# TASK TO CARRY OUT
Look below for the line with "Write a Blender" and the line with "of a camera"; repeat exactly those two lines and all lines between them, but no pictures.

━━━

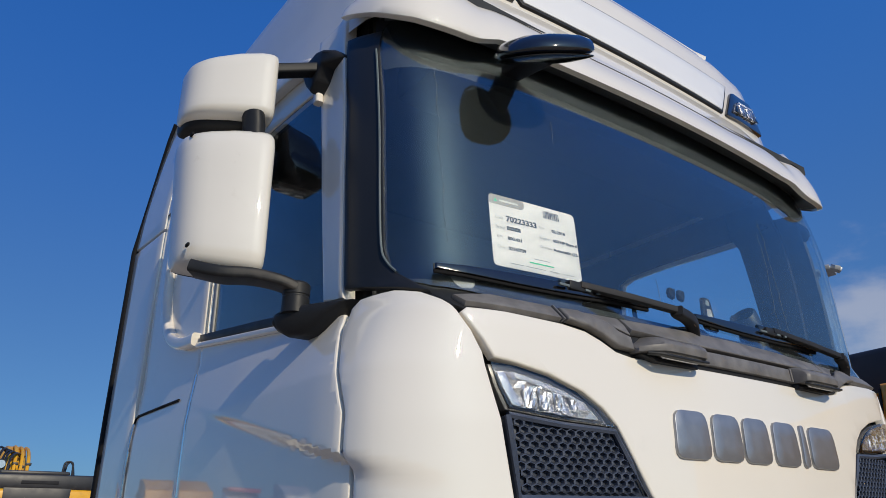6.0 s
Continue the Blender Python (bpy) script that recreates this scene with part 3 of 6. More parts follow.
for s in (1, -1):
    f = (lambda p: p) if s > 0 else mirror_poly
    lamp = part("upper_lamp", patch(f(LAMP), raised(-0.012), 0.05, 0.05, 0.004), "lampdark", truck, "clear upper front lamp")
    inner = [(0.95, 2.108), (0.936, 2.07), (0.915, 2.033), (0.77, 2.021), (0.66, 2.018), (0.70, 2.056), (0.80, 2.091), (0.90, 2.110)]
    part("reflector", facets(f(inner), raised(-0.004), (0.022, 0.020), 0.004, 3), "lampgrey", lamp, smooth=0)
    part("edge_strip", patch(f([(0.950, 2.106), (0.936, 2.07), (0.915, 2.034), (0.890, 2.031), (0.910, 2.072), (0.928, 2.106)]), raised(0.0), 0.004, 0.03, 0.001), "reflector", lamp)
    part("lamp_brow", patch(f([(0.90, 2.108), (0.80, 2.088), (0.72, 2.062), (0.725, 2.054), (0.81, 2.077), (0.90, 2.096)]), raised(-0.001), 0.004, 0.03, 0.001), "lampgrey", lamp)
    for u, h, w in ((0.862, 0.052, 0.016), (0.822, 0.050, 0.012), (0.776, 0.042, 0.014), (0.732, 0.030, 0.010)):      # upright silver facets between dark gaps
        part("lamp_facet", facets(f([(u + w, 2.030), (u + w + 0.006, 2.030 + h), (u - w + 0.008, 2.028 + h * 0.94), (u - w, 2.029)]), raised(0.0005), (0.008, 0.020), 0.003, int(u * 1000)), "reflector", lamp, smooth=0)
    lens = part("lens", patch(f(LAMP), raised(0.004), 0.003, 0.05, 0.001), "lens", lamp, "clear lens")
    lens.visible_shadow = False
    back = part("side_mesh_backing", patch(f(MESH), raised(-0.014), 0.02, 0.06, 0.003), "grilleback", truck)
    tagged(part("side_honeycomb", hexes(f(MESH), raised(-0.004), 0.027, 0.66, 0.010, 0.0036), "grille", truck, "dark honeycomb mesh"), kind="stuff")
    rim = bmesh.new()
    loop = [skin(s * u, v, 0.006) for u, v in MESH + MESH[:1]]
    sweep(loop, circ(0.008, 6), rim, caps=False)
    part("mesh_rim", rim, "grille", truck)

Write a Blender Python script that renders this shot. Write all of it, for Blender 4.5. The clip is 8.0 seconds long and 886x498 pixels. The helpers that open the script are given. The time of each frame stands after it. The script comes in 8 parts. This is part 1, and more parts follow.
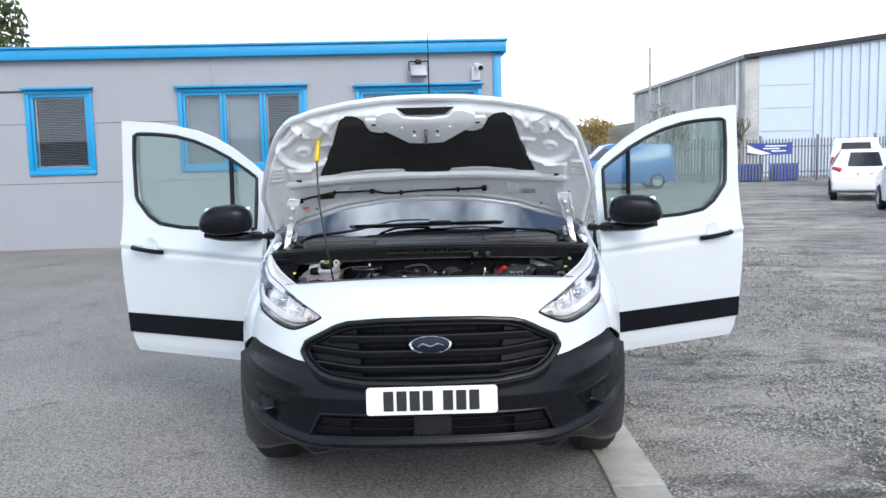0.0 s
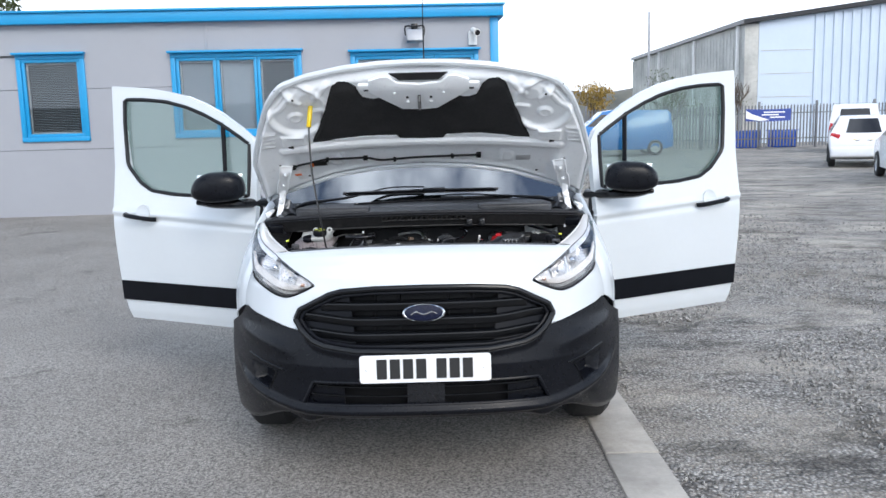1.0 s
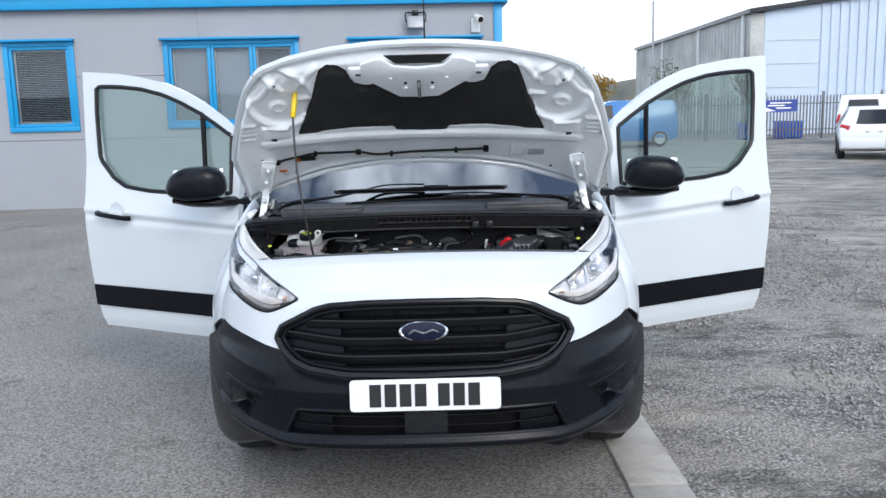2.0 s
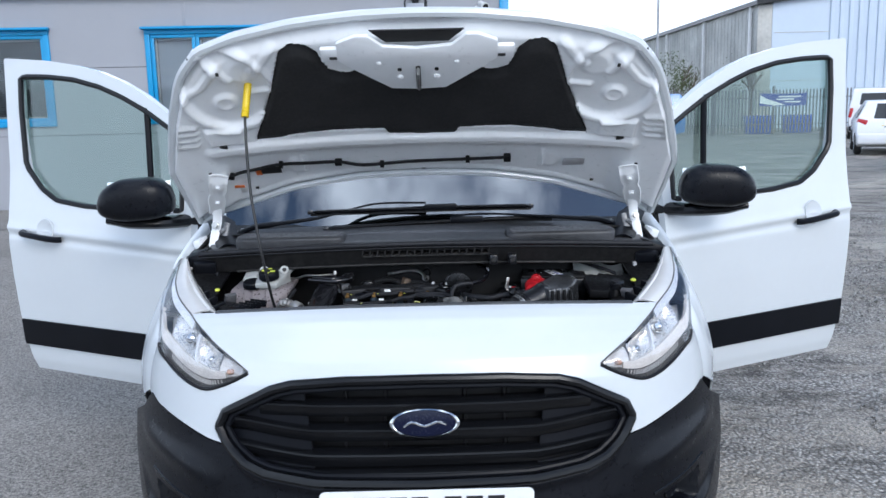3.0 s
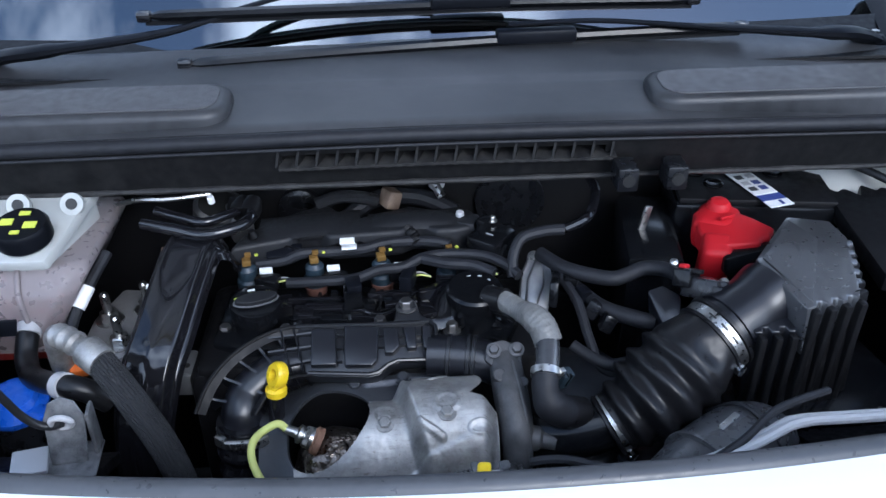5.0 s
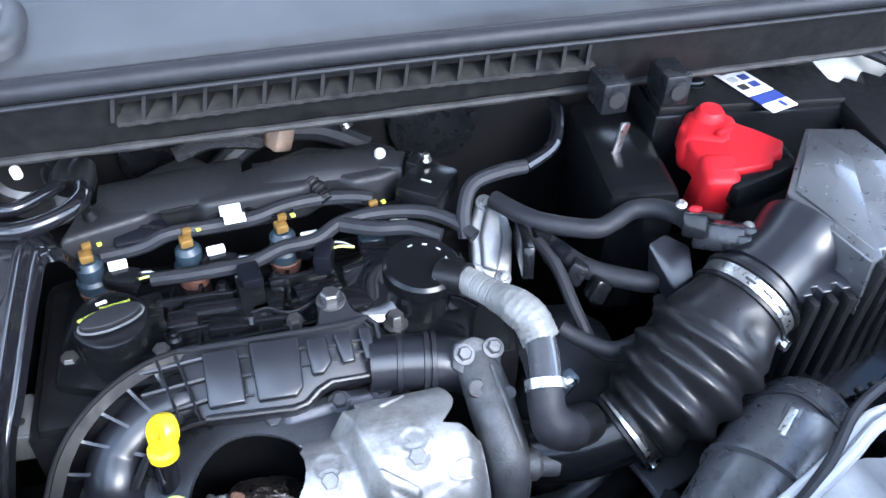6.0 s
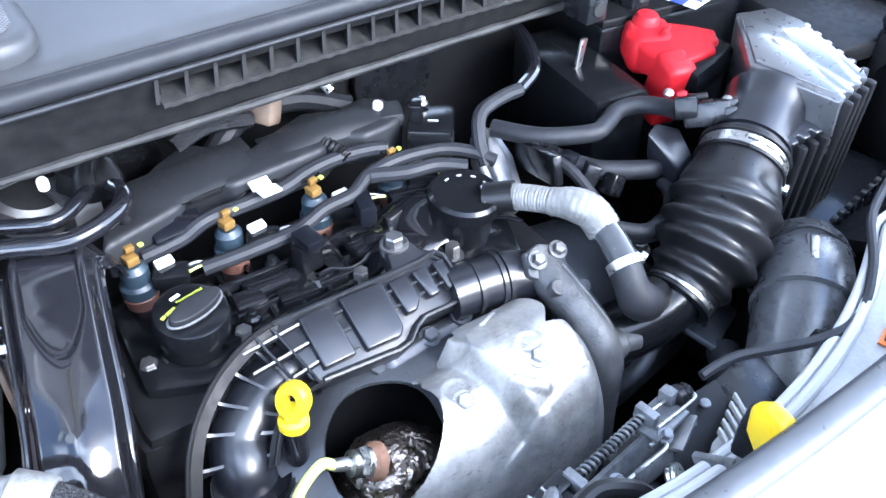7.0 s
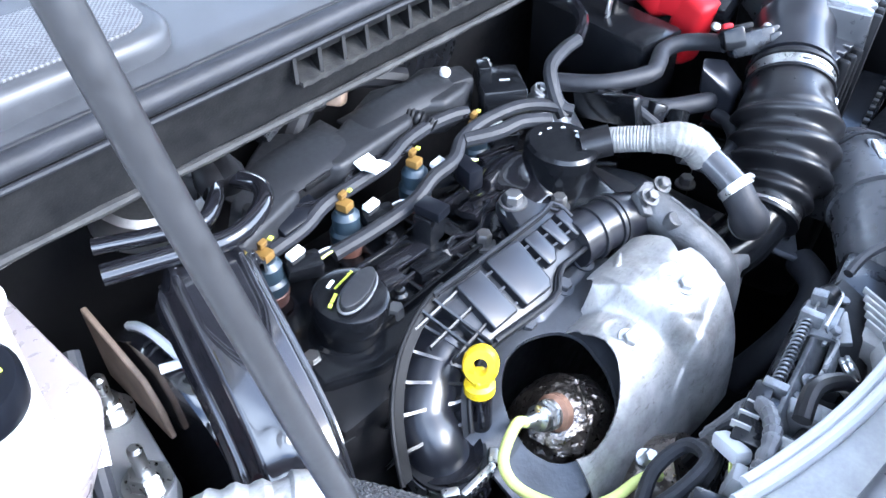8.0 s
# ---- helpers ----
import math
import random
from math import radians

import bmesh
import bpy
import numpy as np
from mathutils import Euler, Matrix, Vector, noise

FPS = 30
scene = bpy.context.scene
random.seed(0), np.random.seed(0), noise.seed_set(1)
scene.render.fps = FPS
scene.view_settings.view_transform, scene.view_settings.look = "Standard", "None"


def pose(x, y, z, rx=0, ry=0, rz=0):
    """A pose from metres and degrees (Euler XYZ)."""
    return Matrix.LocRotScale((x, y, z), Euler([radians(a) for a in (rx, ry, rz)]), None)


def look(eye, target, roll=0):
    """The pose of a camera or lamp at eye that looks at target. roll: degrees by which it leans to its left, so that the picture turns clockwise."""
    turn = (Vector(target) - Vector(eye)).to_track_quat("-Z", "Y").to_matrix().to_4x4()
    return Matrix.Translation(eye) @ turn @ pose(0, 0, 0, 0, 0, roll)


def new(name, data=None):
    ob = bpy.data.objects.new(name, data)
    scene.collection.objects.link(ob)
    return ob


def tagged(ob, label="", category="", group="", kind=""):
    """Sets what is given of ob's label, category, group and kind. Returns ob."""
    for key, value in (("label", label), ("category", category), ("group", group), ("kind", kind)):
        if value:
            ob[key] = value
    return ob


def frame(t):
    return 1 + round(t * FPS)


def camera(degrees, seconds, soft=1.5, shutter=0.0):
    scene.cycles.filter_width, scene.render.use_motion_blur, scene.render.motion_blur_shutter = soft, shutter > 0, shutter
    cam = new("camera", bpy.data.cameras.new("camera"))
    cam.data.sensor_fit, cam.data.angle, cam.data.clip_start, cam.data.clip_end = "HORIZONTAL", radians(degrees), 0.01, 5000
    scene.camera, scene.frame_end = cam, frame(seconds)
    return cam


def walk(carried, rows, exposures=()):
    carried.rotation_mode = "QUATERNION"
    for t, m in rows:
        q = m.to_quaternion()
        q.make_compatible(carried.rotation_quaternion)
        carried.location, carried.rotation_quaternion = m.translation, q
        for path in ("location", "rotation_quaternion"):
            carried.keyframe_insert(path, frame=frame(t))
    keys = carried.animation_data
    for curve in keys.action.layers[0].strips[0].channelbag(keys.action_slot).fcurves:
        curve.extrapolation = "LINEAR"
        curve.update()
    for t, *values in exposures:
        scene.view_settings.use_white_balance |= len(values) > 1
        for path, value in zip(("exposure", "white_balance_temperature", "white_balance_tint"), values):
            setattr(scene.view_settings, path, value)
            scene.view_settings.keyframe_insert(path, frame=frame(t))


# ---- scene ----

━━━

# THE ANSWER
Write a Blender Python script that renders this shot. Write all of it, for Blender 4.5. The clip is 8.0 seconds long and 886x498 pixels. The helpers that open the script are given. The time of each frame stands after it. The script comes in 8 parts. This is part 1, and more parts follow.
0.0 s
1.0 s
2.0 s
3.0 s
5.0 s
6.0 s
7.0 s
8.0 s
# ---- helpers ----
import math
import random
from math import radians

import bmesh
import bpy
import numpy as np
from mathutils import Euler, Matrix, Vector, noise

FPS = 30
scene = bpy.context.scene
random.seed(0), np.random.seed(0), noise.seed_set(1)
scene.render.fps = FPS
scene.view_settings.view_transform, scene.view_settings.look = "Standard", "None"


def pose(x, y, z, rx=0, ry=0, rz=0):
    """A pose from metres and degrees (Euler XYZ)."""
    return Matrix.LocRotScale((x, y, z), Euler([radians(a) for a in (rx, ry, rz)]), None)


def look(eye, target, roll=0):
    """The pose of a camera or lamp at eye that looks at target. roll: degrees by which it leans to its left, so that the picture turns clockwise."""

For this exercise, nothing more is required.